Three lines and a web of rules/definitions/restrictions don’t really suit me. I’d love to be a competent writer of haiku, but I’m locked in a circular system with them. I find them difficult so I don’t write many, and because I don’t write many I don’t improve. It’s also why I struggle with haibun too, as I can write the prose, but can’t nail the haiku. They are, as I say in an unpublished essay on writing haiku, slippery. Give me a tanka, with five lines and freedom from restrictions and I find it a lot easier. The same goes for Tanka Prose, the clumsy name for the Haibun equivalent that uses a tanka in place of the haibun.
I suppose if I were a serious poet, I would accept the challenge of haiku but I actually write for the pleasure of seeing words do things, not because I like difficulty.

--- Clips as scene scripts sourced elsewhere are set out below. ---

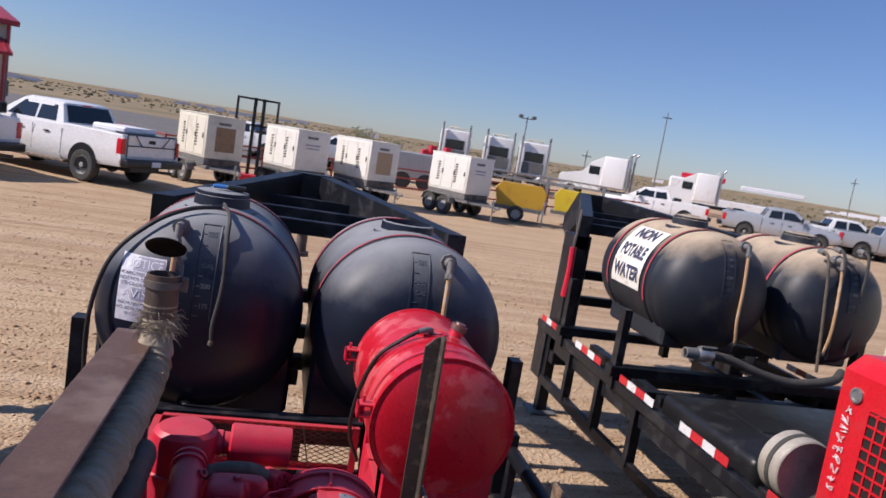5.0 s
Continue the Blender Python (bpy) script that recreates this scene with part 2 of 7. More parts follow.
CHIPM = material("chipped_pink_primer", (0.60, 0.33, 0.31), 0.6, bump=0.0)
DECALM = material("torn_decal", (0.62, 0.60, 0.58), 0.6, other=(0.06, 0.05, 0.05), amount=0.4, scale=45, bump=0.0, edge=0.03)


KNOTM = material("dark_knot_wood", (0.05, 0.03, 0.015), 0.8, bump=0.2)
EDGEM = material("worn_edge_steel", (0.05, 0.05, 0.055), 0.5, 0.4, other=(0.14, 0.13, 0.12), amount=0.4, scale=14, fine=120, bump=0.2)
PEEL = material("peeling_red_paint", (0.45, 0.02, 0.035), 0.5, other=(0.28, 0.19, 0.14), amount=0.3, scale=16, fine=120, bump=0.2, edge=0.06)
BARE_PALE = material("pale_worn_steel", (0.145, 0.108, 0.072), 0.45, 0.2, other=(0.33, 0.27, 0.185), amount=0.42, scale=26, fine=260, bump=0.4, third=(0.30, 0.13, 0.045), third_amount=0.36, third_scale=11, edge=0.16)
# oily red steel, darkened further to paint the shade low in the skid
OILY_SHADED = material("oily_shaded_red_steel", (0.032, 0.010, 0.011), 0.75, spec=0.15, other=(0.02, 0.015, 0.014), amount=0.55, scale=7, fine=90, bump=0.3, third=(0.09, 0.015, 0.018), third_amount=0.25, third_scale=6)
WOOD_DARK = material("dark_timber", (0.06, 0.046, 0.034), 0.7, other=(0.03, 0.024, 0.02), amount=0.5, scale=5, fine=50, bump=0.6,
                     stretch=(9, 0.7, 9), third=(0.15, 0.115, 0.08), third_amount=0.35, third_scale=3)
BARE_LEG = material("dark_worn_leg", (0.07, 0.055, 0.043), 0.55, 0.2, other=(0.17, 0.135, 0.095), amount=0.24, scale=40, fine=240, bump=0.4, edge=0.12, third=(0.12, 0.08, 0.055), third_amount=0.3, third_scale=12)
CABLE = material("black_cable_jacket", (0.014, 0.014, 0.015), 0.55, other=(0.035, 0.032, 0.03), amount=0.3, scale=14, bump=0.05)
HOSE_END = material("brown_frayed_rubber", (0.28, 0.17, 0.05), 0.7, bump=0.2)
CUFF = material("pale_cuff_rubber", (0.26, 0.225, 0.175), 0.7, other=(0.17, 0.145, 0.115), amount=0.4, scale=14, bump=0.1)
CLAMPRED = material("red_rubber_grip", (0.22, 0.01, 0.015), 0.5, bump=0.1)
FENDM = material("scuffed_black_steel", (0.27, 0.275, 0.28), 0.5, 0.1, other=(0.36, 0.355, 0.34), amount=0.4, scale=18, fine=120, bump=0.2, third=(0.20, 0.18, 0.15), third_amount=0.15, third_scale=9)
FENDER_TREAD = material("grey_tread_plate", (0.11, 0.12, 0.14), 0.5, 0.2, other=(0.16, 0.165, 0.175), amount=0.4, scale=8, fine=120, bump=0.1, third=(0.25, 0.20, 0.15), third_amount=0.2, third_scale=3)
# ground-like tan, for a sheet that stands in for sunlit ground
GROUND_TONE = material("ground_tone_sheet", (0.46, 0.335, 0.215), 0.9, other=(0.36, 0.25, 0.155), amount=0.45, scale=9, fine=80, bump=0.4, third=(0.20, 0.12, 0.08), third_amount=0.25, third_scale=4)
BRASS = material("corroded_brass", (0.26, 0.12, 0.06), 0.5, 0.6, other=(0.35, 0.22, 0.13), amount=0.4, scale=30, bump=0.2)
RUSTDRUM = material("rust_red_steel", (0.20, 0.045, 0.035), 0.65, 0.2, other=(0.13, 0.07, 0.05), amount=0.45, scale=9, bump=0.2)
TANCABLE = material("tan_cable", (0.32, 0.22, 0.14), 0.6, bump=0.05)
BLUECAP = material("blue_plastic", (0.03, 0.16, 0.45), 0.4, bump=0.0)


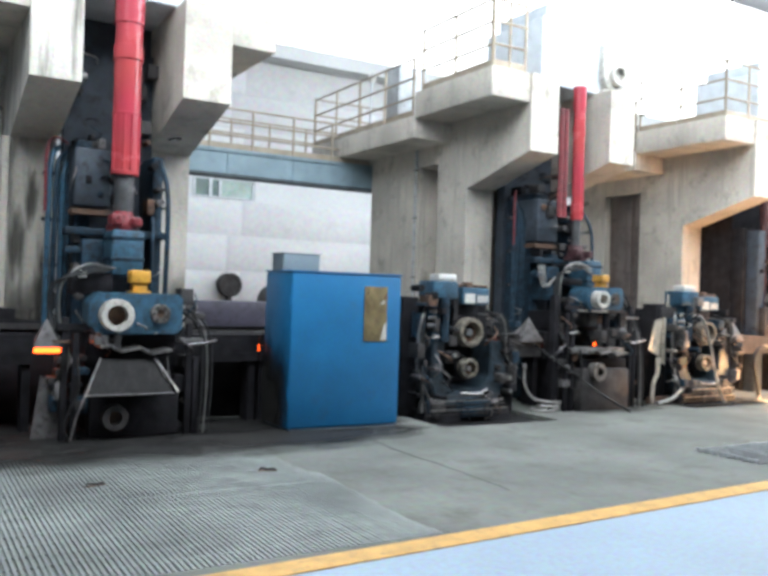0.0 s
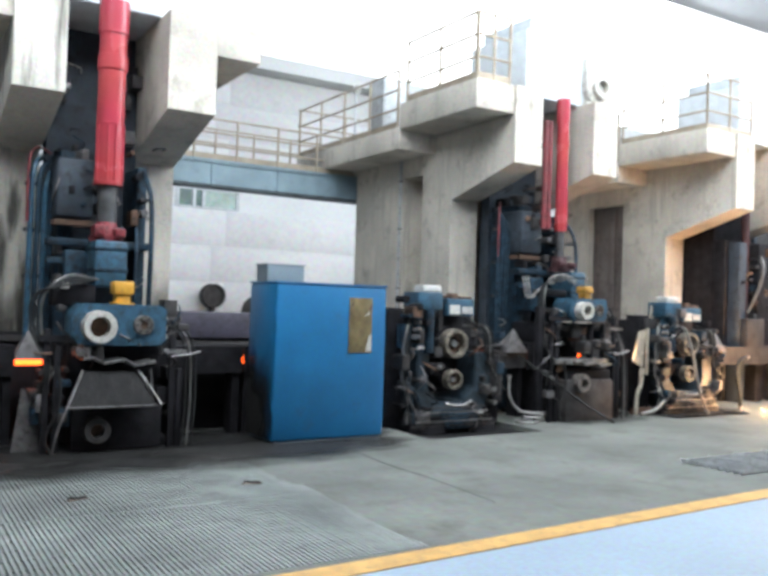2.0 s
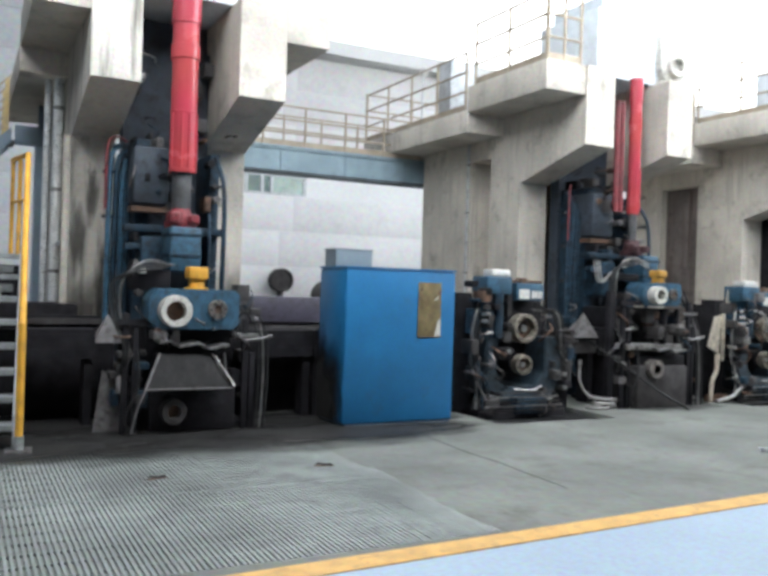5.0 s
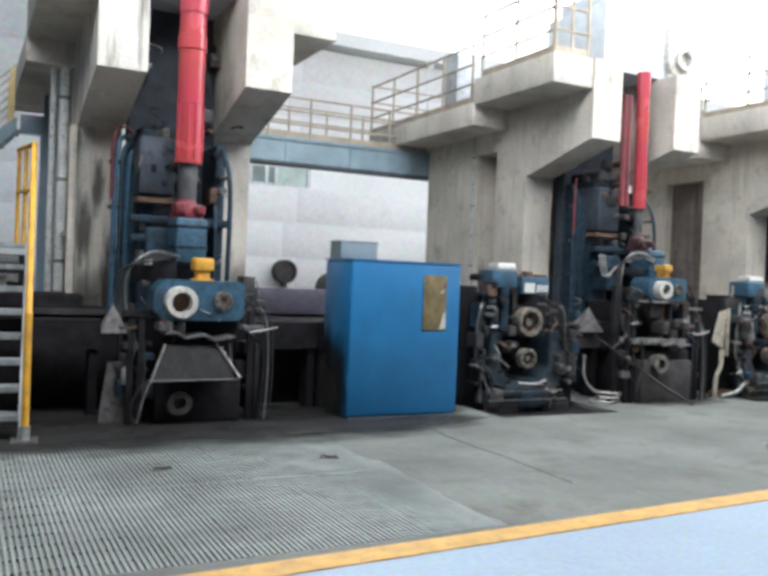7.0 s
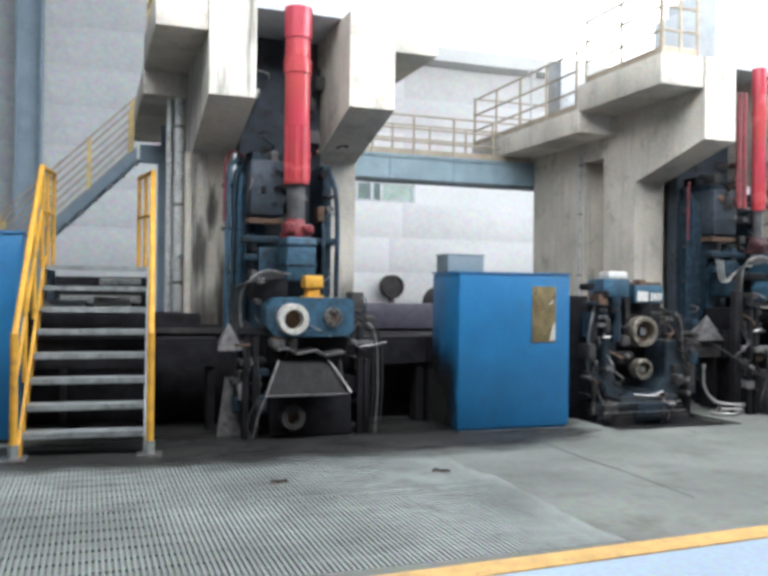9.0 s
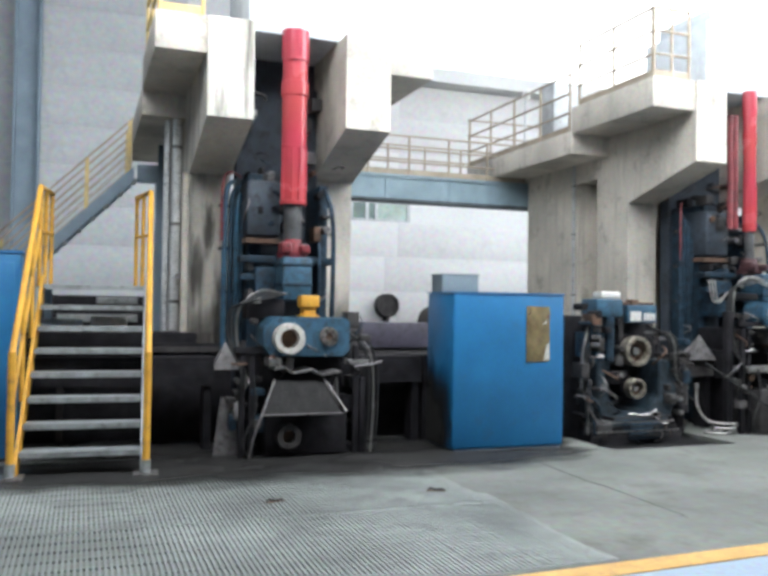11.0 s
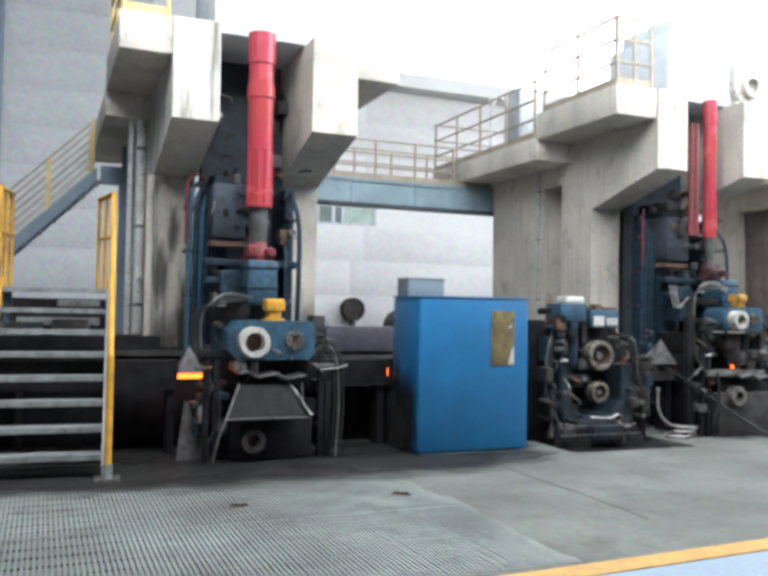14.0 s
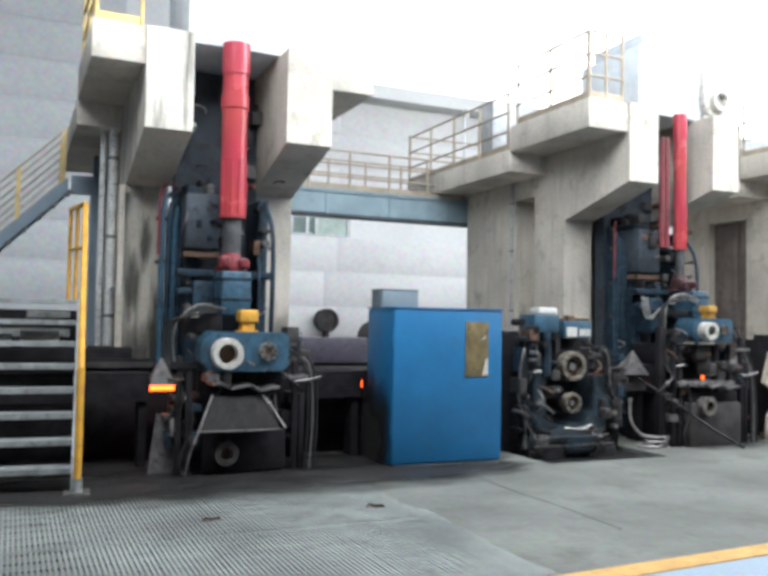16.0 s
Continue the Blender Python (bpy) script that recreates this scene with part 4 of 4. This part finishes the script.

Here are a few with a vaguely Christmas/Winter theme. The first has been adapted from a senryu that originally had the first line “Birthday” but it still works.
Christmas
bright paper packages
-the disappointment of socks
Failed Haiku April 2022
melting snow
rooks stalk
the dappled field
Presence Issue 69
a robin
sings from the blackthorn
—we queue for the shop
Wales Haiku Journal Spring 2021
lighter nights
the bus passenger smiles
on his way home
Presence Issue 72
I put them in two columns to make the layout slightly more interesting, but it has the effect of altering the formatting for the ones that are in the second row. Many people do centre their poems so I think I can get away with it. I tried using three columns but that involves right hand justification and that definitely looks odd. I’m sure there’s another way to do it but I’m not sure I have the spare thought capacity to devote to it at the moment. I have ten poems to submit before in the next 38 hours and they aren’t cooperating.
I have confidence you will figure out what you need to do by the time you need to send them off. I enjoy your poetry.
Thank you. Yes, I normally seem to get there just in time. 🙂
So let’s say that I like the impact of each haiku – which I do. But when I was younger and met them I was told there was a 5. 7. 5 structure. Does that not hold anymore.
No. It’s still there at the top if you look up haiku on the internet but it hasn’t been a requirement for many years. There are specialist writers who write single liners and at least one that insists on using four.
Generally if it has three lines, a shift between the two parts (made by punctuation or use of language in English) and a nature reference it will pass. Senryu are similar but with reference to human nature. For a form with three lines it has a lot of rules and conventions, but 5,7,5 has been allowed to fade away.
The guidelines of the BHS are halfway down this page – http://britishhaikusociety.org.uk/journal/
I don’t actually understand them all but you will get the general idea.